For health care facilities, and those who invest in them or lend to them, the President’s budget underscored the emerging “shape of things to come” in the delivery system. In short, the Administration intends to compel delivery system modifications through aggressive payment policy changes.

What industry segments are immediately concerned? -- home health agencies, skilled nursing facilities, IRFs, LTCHs, and rehab facilities. In the name of “efficiency and accountability” the President proposes to bleed (Bleeding Edge redux?) $950M over 5 years and $17.8B over ten years from payments that would otherwise have gone to these facilities. We know this because the budget is echoing Director Orszag’s work at the CBO, finding savings from putting into the hands of hospitals financial responsibility, on an MS-DRG by MS-DRG basis, for the care Medicare otherwise would have paid these facilities for within 30 days after inpatient discharge.

In the CBO formulation, bundled payments would have been applied to 1/3 of discharges by 2013 and all discharges by 2015. The budget scores this proposal somewhat higher than CBO did so one might speculate that more rapid application is now on the Director’s mind. Somewhat comforting to investors in the affected facilities is that savings begin in 2013 and that over half of the ten year savings are not realized until 2018 and 2019.

Does this “reform” propel acquisitions of post-acute facilities by acute facilities? Alternatively, will acute facilities have the market power to negotiate favorable terms in purchasing post-acute services from such facilities? Does this require additional hospital and physician integration to produce the admission patterns that will allow hospitals not to lose their shirts in paying for the new care?

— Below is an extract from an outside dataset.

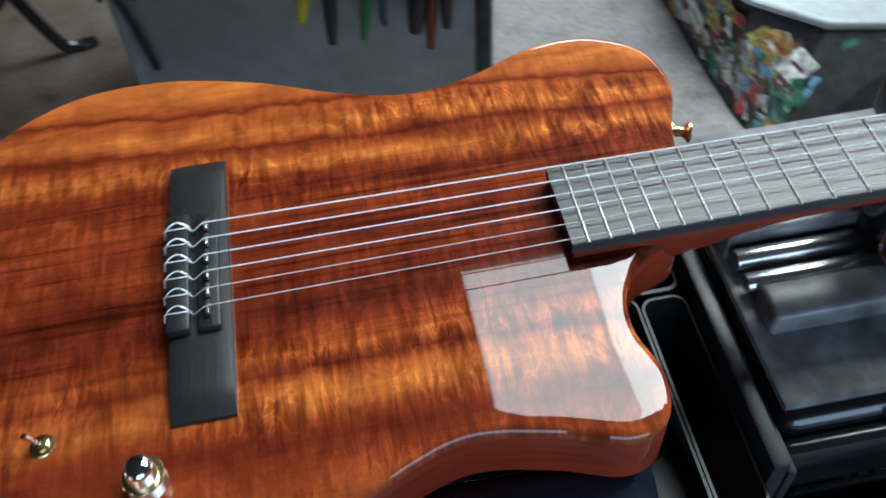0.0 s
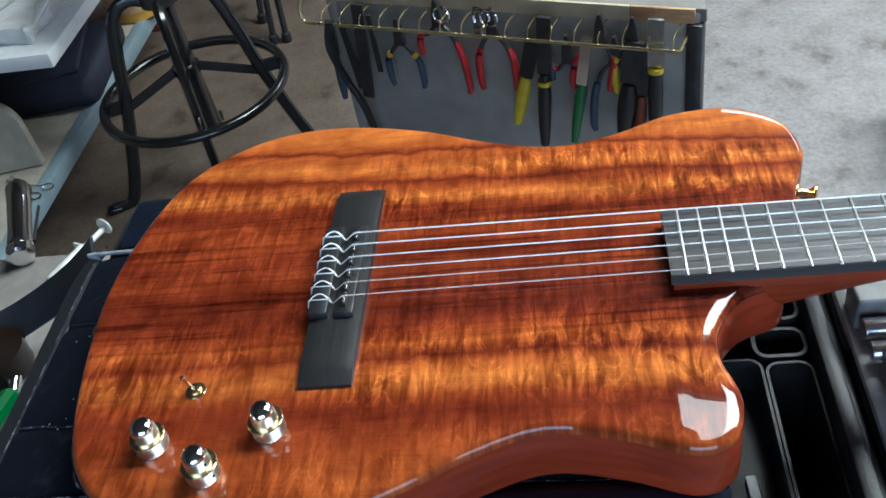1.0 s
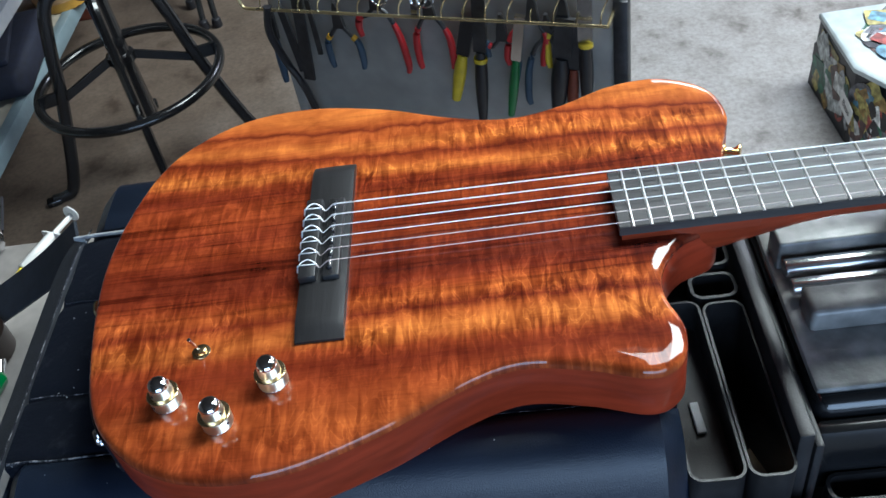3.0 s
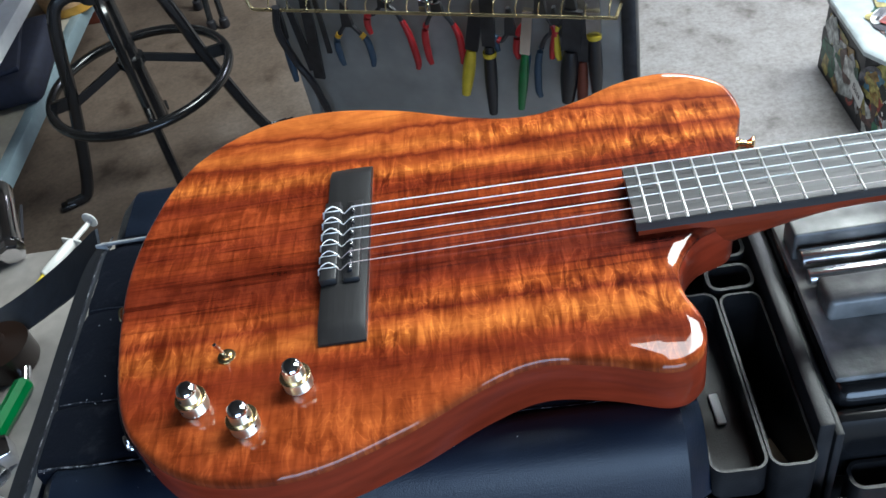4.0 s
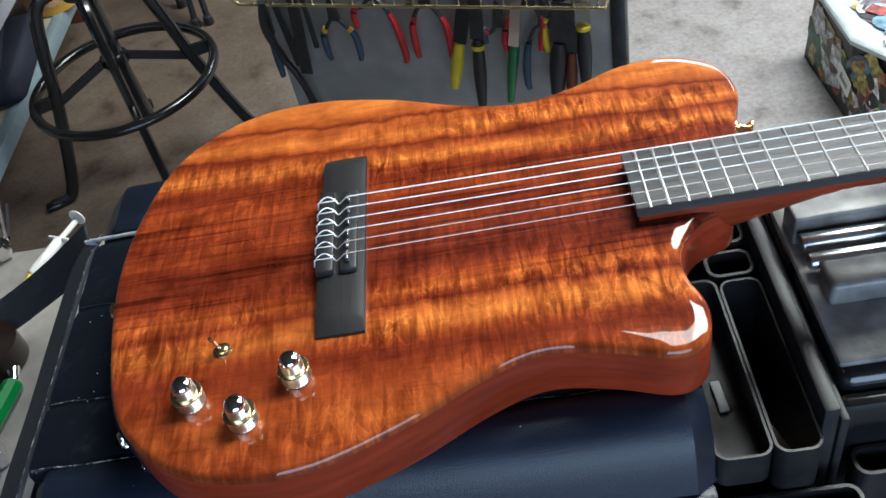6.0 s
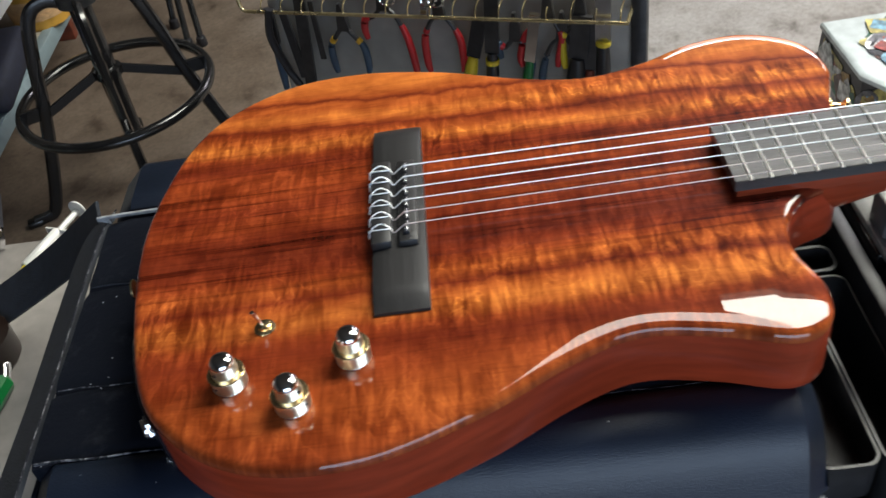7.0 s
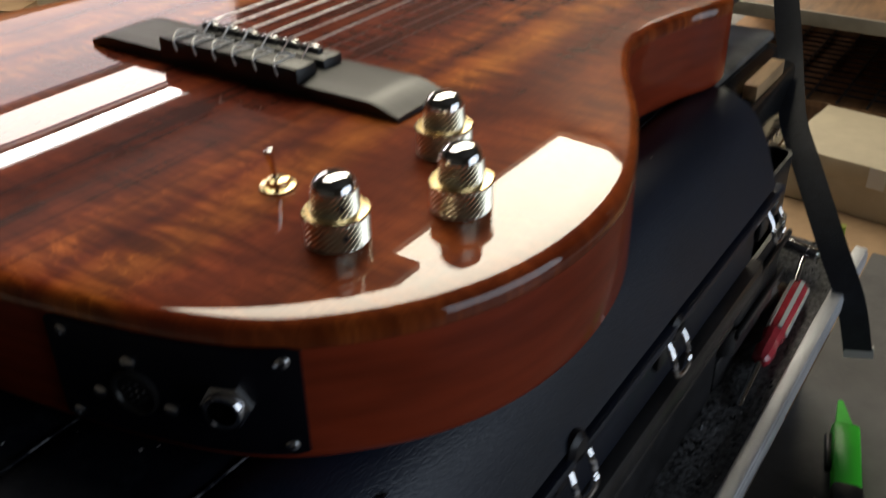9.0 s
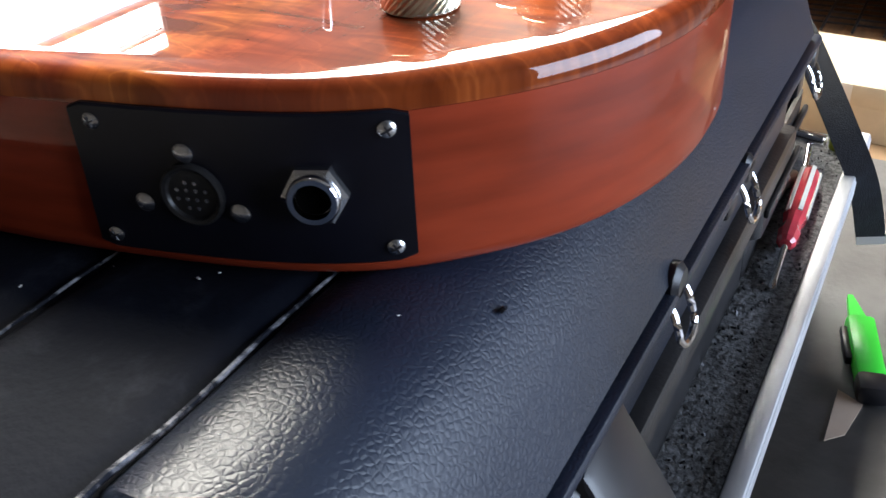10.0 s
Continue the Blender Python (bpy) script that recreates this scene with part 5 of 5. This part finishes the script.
part("pad", box(-0.070, 0.080, -0.040, 0.045, 0.005, 0.018, 0.002), M_RUST, bk)
rc = on_cart("red_cap", -0.675, 0.24, "small red plastic cap on the cart", "cap")
part("cap", lathe([(0.016, 0), (0.017, 0.002), (0.013, 0.035), (0.008, 0.040)], 18), M_RED, rc)
jar = on_cart("dark_jar", -0.625, 0.33, "small dark jar on the cart", "jar")
part("jar", lathe([(0.022, 0), (0.024, 0.003), (0.024, 0.045), (0.016, 0.055), (0.016, 0.064)], 20), M_BLACKPL, jar)
bag = on_cart("tool_bag", -0.44, 0.50, "black nylon tool bag with pale lettering bars", "bag", 5)
part("bag_body", box(-0.25, 0.27, -0.125, 0.14, 0, 0.25, 0.045, 4), M_BAG, bag)
part("front_pocket", box(-0.20, 0.22, -0.150, -0.115, 0.03, 0.17, 0.016, 3), M_BAG, bag)
part("zip_line", tube(smooth_path([(-0.22, -0.150, 0.178), (0.0, -0.156, 0.184), (0.23, -0.148, 0.180)], 6), 0.004, 6), M_STEEL, bag)
part("logo_bar", join(box(0.0, 0.035, -0.1515, -0.1502, 0.085, 0.105), box(0.05, 0.125, -0.1515, -0.1502, 0.088, 0.108)), M_CLEARP, bag, "pale plain logo bars", smooth=False)

# ---- stool ----
st = thing("shop_stool", (-0.835, 1.60, FLOOR), "black steel shop stool with a round foot ring", "stool")
part("foot_ring", tube([(0.240 * math.cos(2 * math.pi * k / 56), 0.240 * math.sin(2 * math.pi * k / 56), 0.30) for k in range(56)], 0.0135, 10, closed=True), M_BLACKEN, st, "worn black foot ring")
for k in range(4):
    a = radians(200 + 90 * k)
    c, s = math.cos(a), math.sin(a)
    leg = [(0.035, 0.56), (0.075, 0.572), (0.118, 0.545), (0.150, 0.44), (0.178, 0.31), (0.225, 0.14), (0.262, 0.035), (0.285, 0.015), (0.325, 0.013)]
    lg = part("leg", tube(smooth_path([(r * c, r * s, z) for r, z in leg], 5), 0.0165, 8, 0.75, up=(-s, c, 0)), M_BLACKEN, st)
    part("foot_pad", box(-0.022, 0.022, -0.016, 0.016, 0, 0.018, 0.006, m=pose(0.325 * c, 0.325 * s, 0, 0, 0, 200 + 90 * k)), M_BLACKEN, lg)
    part("brace", strip([(0.030 * c, 0.030 * s, 0.36), (0.180 * c, 0.180 * s, 0.295)], 0.022, 0.008, (0, 0, 1)), M_BLACKEN, st)
    part("bracket", strip([(0.172 * c, 0.172 * s, 0.306), (0.236 * c, 0.236 * s, 0.304)], 0.034, 0.010, (0, 0, 1)), M_BLACKEN, st)
part("screw_post", lathe([(0.012, 0.17), (0.024, 0.18), (0.027, 0.36), (0.027, 0.55), (0.016, 0.56), (0.016, 0.76)], 18), M_BLACKEN, st)
part("collar", lathe([(0.030, 0.545), (0.048, 0.55), (0.048, 0.575), (0.030, 0.58)], 24), M_DARKST, st)
part("hub", lathe([(0.02, 0.345), (0.036, 0.35), (0.036, 0.372), (0.02, 0.38)], 24), M_BLACKEN, st)
part("seat", lathe([(0.02, 0.755), (0.165, 0.76), (0.175, 0.775), (0.170, 0.795), (0.02, 0.80)], 40), M_PLY, st, "round wooden seat")
st2 = thing("folding_stand", (-0.90, 2.45, FLOOR), "black metal stand with thin splayed legs", "stand")
for x, y in ((0.046, -0.110), (0.090, -0.105), (-0.03, 0.05)):
    part("leg", tube([(0.0 + x * 0.1, 0.25, 0.70), (x, y, 0.02)], 0.011, 8), M_BLACKEN, st2)
    part("foot", lathe([(0.016, 0), (0.018, 0.004), (0.016, 0.03), (0.011, 0.034)], 12, pose(x, y, 0)), M_BLACKPL, st2)
part("head", box(-0.08, 0.10, 0.18, 0.32, 0.68, 0.76, 0.01), M_BLACKEN, st2)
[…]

Will any state insurance departments want to see hospitals establish reserves against the possibility of the cost of their post-acute care payment responsibilities exceeding their financial wherewithal? The CBO write-up of this program also included take backs so that hospitals would only realize 20% of the savings that Medicare expects that they would produce. Of course there could be a big negative for acute care hospitals if Medicare’s take backs make the margins small and expected savings do not materialize because of case mix, physician ordering patterns, or a dozen other variables. What upheaval do you predict?